CHALLENGE -> Only lines with the word "scene" are needed; collect each of them from the listing below.

(Extracted records)
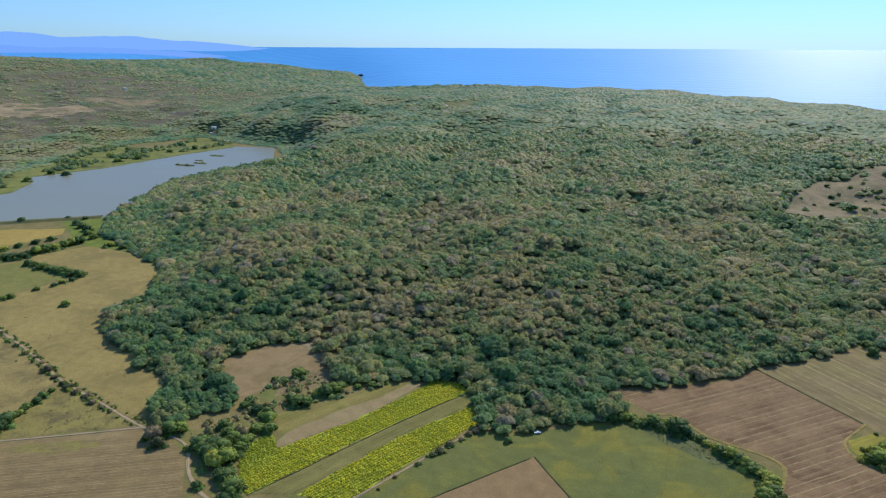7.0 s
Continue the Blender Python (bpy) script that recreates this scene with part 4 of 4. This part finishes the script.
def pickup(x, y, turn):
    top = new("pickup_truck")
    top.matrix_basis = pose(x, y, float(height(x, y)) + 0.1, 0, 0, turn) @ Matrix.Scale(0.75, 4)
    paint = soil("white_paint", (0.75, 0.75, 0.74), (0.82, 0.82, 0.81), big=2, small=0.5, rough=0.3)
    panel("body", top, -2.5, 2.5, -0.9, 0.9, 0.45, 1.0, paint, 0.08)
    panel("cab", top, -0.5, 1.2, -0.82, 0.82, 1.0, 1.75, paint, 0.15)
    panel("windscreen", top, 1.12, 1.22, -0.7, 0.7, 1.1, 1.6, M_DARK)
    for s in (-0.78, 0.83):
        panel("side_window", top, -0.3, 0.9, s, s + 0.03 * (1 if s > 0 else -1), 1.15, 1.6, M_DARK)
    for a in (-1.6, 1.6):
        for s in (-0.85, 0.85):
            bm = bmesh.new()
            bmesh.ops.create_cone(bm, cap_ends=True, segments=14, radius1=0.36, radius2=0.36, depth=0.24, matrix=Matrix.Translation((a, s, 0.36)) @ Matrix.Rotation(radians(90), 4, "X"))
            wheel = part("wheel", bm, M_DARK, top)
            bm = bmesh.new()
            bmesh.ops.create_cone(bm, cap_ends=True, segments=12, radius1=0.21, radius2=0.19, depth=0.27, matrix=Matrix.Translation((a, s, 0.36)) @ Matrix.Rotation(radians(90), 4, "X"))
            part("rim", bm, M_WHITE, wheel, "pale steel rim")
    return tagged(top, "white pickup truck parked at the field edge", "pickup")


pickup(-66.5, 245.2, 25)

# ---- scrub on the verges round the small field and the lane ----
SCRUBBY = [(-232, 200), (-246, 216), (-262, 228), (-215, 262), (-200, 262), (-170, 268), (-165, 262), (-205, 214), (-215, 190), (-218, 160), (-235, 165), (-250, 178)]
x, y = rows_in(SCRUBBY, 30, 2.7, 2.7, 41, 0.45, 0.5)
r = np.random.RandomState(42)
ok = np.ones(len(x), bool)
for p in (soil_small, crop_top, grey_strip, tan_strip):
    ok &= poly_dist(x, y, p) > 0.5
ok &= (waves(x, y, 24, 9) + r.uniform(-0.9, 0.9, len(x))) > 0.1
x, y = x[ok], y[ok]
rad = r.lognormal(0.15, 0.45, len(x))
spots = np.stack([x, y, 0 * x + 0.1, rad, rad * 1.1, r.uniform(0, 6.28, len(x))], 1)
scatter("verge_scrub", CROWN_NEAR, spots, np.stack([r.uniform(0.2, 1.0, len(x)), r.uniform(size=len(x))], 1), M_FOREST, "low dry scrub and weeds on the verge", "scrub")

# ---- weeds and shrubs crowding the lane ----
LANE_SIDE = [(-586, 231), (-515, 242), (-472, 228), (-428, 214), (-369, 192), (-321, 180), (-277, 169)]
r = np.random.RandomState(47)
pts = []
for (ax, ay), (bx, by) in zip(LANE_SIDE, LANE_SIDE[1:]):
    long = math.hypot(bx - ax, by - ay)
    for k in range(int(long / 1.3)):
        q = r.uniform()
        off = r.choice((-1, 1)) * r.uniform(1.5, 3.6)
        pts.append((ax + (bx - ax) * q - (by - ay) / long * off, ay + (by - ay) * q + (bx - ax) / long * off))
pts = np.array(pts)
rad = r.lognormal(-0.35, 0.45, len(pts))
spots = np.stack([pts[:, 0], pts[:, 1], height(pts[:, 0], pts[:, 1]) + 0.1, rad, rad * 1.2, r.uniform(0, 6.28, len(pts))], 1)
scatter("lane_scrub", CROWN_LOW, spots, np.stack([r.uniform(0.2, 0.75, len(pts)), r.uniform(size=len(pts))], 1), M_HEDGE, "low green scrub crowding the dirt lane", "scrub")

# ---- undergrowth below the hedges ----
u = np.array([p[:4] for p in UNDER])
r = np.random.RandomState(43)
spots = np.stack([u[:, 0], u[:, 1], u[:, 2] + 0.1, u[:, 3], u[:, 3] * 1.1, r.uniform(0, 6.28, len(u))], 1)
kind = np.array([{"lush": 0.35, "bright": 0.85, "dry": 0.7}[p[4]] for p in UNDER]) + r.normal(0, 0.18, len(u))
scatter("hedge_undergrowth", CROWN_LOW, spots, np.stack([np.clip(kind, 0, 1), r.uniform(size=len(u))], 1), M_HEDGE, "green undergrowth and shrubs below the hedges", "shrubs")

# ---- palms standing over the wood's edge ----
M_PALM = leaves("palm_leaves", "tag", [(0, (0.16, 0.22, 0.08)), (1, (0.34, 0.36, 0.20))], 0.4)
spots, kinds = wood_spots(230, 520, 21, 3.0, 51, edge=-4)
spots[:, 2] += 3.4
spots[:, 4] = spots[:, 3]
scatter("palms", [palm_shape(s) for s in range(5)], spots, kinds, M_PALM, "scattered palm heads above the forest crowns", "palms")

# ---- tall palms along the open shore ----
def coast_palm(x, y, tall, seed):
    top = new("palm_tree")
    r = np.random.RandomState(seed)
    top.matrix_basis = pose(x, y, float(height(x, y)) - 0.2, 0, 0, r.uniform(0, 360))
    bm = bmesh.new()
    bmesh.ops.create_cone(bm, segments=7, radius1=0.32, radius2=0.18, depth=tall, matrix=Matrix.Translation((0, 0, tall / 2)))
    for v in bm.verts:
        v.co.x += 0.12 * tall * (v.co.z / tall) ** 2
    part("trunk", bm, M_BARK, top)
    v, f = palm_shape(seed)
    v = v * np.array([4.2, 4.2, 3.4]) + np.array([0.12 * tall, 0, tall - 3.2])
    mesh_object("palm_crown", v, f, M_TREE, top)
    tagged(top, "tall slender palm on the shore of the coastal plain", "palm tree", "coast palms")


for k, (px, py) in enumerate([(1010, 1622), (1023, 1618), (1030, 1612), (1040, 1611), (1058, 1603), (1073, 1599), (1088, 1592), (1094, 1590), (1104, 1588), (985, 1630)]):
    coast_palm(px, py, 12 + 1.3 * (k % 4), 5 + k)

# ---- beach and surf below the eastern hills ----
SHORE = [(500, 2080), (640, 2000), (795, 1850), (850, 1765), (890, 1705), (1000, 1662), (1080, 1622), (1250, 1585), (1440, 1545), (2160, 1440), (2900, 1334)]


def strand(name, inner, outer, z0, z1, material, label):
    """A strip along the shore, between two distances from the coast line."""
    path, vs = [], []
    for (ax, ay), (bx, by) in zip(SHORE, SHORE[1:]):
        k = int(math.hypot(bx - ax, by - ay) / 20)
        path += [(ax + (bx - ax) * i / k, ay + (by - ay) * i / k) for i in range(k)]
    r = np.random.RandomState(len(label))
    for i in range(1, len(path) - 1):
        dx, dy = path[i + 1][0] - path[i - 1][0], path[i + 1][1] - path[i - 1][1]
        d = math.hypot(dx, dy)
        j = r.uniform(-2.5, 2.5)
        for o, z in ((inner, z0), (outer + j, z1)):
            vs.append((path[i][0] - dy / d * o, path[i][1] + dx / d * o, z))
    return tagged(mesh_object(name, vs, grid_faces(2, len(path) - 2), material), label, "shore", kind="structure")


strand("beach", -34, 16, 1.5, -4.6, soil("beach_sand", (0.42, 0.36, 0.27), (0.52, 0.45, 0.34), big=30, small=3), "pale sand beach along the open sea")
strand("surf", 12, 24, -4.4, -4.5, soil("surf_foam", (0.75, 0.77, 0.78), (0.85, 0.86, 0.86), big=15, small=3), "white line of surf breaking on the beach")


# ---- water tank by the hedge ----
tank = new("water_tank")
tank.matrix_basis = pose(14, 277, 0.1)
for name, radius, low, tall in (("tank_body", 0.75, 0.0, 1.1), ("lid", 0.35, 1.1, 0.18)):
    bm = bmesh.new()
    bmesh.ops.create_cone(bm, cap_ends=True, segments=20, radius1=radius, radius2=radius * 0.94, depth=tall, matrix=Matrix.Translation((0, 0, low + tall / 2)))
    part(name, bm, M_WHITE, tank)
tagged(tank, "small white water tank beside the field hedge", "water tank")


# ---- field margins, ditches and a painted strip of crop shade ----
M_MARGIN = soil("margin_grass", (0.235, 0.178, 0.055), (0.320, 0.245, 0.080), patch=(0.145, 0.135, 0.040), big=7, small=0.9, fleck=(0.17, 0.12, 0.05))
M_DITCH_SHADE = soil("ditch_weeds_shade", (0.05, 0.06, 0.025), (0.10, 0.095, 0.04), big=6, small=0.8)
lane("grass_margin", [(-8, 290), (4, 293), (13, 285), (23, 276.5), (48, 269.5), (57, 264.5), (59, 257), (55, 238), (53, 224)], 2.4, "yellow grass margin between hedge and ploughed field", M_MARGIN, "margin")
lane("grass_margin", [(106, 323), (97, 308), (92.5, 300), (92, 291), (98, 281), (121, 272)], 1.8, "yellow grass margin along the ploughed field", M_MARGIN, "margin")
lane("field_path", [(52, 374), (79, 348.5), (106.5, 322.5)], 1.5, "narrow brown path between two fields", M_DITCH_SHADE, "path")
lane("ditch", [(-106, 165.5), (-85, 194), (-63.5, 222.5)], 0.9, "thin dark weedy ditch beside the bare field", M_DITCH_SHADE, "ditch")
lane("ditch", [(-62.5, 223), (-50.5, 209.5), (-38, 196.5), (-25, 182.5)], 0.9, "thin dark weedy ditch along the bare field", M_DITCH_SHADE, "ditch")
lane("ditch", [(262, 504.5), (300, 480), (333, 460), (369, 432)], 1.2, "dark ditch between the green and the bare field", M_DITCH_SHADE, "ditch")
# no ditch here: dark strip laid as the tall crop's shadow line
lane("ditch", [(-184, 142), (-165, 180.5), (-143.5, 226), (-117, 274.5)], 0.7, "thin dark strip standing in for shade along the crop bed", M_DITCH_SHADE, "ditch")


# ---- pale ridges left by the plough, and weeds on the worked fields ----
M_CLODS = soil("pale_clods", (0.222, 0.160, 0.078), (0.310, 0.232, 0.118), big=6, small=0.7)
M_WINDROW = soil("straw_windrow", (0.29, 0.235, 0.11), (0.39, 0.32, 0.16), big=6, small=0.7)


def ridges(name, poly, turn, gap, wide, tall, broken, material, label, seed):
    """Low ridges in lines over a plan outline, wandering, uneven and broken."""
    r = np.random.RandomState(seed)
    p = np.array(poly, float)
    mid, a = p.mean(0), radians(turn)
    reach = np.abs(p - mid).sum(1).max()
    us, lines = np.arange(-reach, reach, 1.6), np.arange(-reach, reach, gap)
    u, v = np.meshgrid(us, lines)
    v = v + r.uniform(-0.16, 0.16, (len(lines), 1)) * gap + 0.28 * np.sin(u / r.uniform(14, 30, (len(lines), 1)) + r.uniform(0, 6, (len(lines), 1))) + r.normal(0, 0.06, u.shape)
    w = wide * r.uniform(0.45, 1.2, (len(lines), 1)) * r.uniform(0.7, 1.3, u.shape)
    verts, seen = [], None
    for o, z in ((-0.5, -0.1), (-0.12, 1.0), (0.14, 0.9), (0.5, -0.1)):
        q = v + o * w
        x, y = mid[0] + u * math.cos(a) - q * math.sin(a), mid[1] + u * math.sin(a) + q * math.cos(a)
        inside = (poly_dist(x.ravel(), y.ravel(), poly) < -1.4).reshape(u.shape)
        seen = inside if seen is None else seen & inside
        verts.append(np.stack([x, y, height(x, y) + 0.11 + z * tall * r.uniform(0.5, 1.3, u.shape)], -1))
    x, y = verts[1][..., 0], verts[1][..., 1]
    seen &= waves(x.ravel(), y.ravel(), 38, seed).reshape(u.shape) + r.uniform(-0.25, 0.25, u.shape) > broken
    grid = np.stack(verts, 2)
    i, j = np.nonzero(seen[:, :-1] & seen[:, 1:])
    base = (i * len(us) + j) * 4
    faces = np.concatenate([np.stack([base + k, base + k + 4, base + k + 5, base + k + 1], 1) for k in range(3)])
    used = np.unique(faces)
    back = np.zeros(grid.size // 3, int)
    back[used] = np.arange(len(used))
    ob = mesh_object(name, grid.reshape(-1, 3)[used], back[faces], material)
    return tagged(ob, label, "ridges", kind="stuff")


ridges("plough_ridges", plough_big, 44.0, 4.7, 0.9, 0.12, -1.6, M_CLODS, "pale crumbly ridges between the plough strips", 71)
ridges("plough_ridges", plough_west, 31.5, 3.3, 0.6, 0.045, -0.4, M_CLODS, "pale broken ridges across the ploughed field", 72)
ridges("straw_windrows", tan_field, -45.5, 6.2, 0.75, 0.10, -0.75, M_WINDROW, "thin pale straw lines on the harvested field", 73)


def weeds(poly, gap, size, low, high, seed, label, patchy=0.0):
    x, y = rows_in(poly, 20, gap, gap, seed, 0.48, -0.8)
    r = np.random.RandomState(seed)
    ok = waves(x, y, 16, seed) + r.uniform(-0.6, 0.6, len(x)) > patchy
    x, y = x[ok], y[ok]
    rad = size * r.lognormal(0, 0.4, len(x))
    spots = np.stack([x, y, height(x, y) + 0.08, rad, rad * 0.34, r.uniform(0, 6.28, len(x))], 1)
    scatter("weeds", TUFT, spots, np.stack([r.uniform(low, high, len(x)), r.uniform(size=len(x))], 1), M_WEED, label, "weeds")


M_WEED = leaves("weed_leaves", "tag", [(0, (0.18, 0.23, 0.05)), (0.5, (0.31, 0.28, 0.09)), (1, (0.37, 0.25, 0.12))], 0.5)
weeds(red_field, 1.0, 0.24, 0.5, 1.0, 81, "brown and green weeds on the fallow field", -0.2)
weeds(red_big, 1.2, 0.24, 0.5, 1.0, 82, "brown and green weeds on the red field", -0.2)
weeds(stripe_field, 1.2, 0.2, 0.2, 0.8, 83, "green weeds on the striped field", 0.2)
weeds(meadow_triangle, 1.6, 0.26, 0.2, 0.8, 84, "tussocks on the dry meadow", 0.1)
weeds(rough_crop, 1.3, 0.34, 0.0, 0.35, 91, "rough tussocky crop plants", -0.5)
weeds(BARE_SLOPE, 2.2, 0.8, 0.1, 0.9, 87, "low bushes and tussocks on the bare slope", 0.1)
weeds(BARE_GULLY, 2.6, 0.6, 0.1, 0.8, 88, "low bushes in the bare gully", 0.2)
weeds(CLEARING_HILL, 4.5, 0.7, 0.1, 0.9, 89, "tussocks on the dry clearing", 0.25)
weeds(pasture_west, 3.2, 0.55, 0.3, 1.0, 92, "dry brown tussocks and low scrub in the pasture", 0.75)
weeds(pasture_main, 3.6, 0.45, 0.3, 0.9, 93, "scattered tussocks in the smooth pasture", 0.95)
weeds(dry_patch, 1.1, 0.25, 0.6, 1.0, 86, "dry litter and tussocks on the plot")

==

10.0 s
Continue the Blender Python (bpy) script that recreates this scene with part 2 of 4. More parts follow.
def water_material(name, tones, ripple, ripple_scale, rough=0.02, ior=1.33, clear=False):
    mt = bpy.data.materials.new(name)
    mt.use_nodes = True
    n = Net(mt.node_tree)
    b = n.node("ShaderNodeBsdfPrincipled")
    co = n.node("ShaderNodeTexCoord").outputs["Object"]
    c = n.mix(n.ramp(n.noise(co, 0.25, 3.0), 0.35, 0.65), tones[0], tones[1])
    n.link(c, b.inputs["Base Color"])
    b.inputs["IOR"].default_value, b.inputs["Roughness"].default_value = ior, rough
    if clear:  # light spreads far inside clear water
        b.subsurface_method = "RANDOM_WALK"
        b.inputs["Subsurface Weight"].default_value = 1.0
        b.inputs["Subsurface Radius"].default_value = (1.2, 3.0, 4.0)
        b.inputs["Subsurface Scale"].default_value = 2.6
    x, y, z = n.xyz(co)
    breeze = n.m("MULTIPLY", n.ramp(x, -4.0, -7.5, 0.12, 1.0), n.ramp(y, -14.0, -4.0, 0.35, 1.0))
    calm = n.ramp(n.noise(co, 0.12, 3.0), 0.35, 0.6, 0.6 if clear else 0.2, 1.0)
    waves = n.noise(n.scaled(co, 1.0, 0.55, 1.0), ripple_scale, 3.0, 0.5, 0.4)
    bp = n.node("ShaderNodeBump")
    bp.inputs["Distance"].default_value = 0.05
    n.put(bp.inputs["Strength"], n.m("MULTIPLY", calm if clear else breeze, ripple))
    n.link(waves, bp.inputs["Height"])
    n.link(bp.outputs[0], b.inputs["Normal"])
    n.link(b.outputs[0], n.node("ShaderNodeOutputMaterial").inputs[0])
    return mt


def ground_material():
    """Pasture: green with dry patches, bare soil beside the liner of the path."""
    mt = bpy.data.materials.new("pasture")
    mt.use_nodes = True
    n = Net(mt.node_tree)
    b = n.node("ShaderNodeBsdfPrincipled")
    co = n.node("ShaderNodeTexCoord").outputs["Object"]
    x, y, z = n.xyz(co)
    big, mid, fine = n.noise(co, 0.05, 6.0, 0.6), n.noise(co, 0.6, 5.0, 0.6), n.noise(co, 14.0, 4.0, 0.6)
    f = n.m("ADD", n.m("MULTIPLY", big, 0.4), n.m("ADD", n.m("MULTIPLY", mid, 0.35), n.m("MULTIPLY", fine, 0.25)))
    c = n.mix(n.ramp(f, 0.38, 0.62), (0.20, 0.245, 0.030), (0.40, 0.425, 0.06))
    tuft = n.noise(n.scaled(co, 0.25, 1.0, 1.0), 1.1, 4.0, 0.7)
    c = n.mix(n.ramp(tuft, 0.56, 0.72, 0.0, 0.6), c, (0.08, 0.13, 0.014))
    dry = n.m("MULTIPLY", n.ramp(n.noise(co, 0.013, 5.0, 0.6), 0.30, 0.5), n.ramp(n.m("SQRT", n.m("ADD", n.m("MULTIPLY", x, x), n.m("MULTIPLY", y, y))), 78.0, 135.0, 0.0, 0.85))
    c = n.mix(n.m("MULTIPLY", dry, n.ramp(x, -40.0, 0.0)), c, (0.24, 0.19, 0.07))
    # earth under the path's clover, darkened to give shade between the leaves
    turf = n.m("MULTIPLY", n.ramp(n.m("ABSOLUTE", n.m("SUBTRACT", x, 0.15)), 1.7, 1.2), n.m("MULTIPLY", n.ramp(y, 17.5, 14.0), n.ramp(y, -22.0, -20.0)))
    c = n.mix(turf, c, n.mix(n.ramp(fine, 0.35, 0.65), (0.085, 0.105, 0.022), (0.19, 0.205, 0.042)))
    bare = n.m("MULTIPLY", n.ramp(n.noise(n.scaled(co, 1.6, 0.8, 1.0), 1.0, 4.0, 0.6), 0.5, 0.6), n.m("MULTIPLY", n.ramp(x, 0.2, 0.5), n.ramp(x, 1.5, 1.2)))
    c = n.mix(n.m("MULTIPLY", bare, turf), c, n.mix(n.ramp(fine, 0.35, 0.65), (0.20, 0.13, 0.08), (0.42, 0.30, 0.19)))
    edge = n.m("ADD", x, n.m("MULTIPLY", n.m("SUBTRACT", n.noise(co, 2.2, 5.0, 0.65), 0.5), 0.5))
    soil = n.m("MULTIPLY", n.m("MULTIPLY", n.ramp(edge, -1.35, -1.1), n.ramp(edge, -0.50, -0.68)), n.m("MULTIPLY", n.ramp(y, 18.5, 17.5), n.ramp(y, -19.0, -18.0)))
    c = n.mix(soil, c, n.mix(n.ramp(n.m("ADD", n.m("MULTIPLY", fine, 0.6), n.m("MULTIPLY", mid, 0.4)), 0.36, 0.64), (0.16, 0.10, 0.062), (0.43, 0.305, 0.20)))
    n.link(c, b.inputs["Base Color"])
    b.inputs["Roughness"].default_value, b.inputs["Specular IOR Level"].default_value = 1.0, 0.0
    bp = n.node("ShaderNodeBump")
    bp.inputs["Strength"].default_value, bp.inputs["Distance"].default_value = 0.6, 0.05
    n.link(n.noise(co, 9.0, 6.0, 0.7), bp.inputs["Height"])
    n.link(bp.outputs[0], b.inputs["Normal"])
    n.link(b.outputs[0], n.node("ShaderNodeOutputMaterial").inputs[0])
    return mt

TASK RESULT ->
Continue the Blender Python (bpy) script that recreates this scene with part 4 of 4. This part finishes the script.
Continue the Blender Python (bpy) script that recreates this scene with part 2 of 4. More parts follow.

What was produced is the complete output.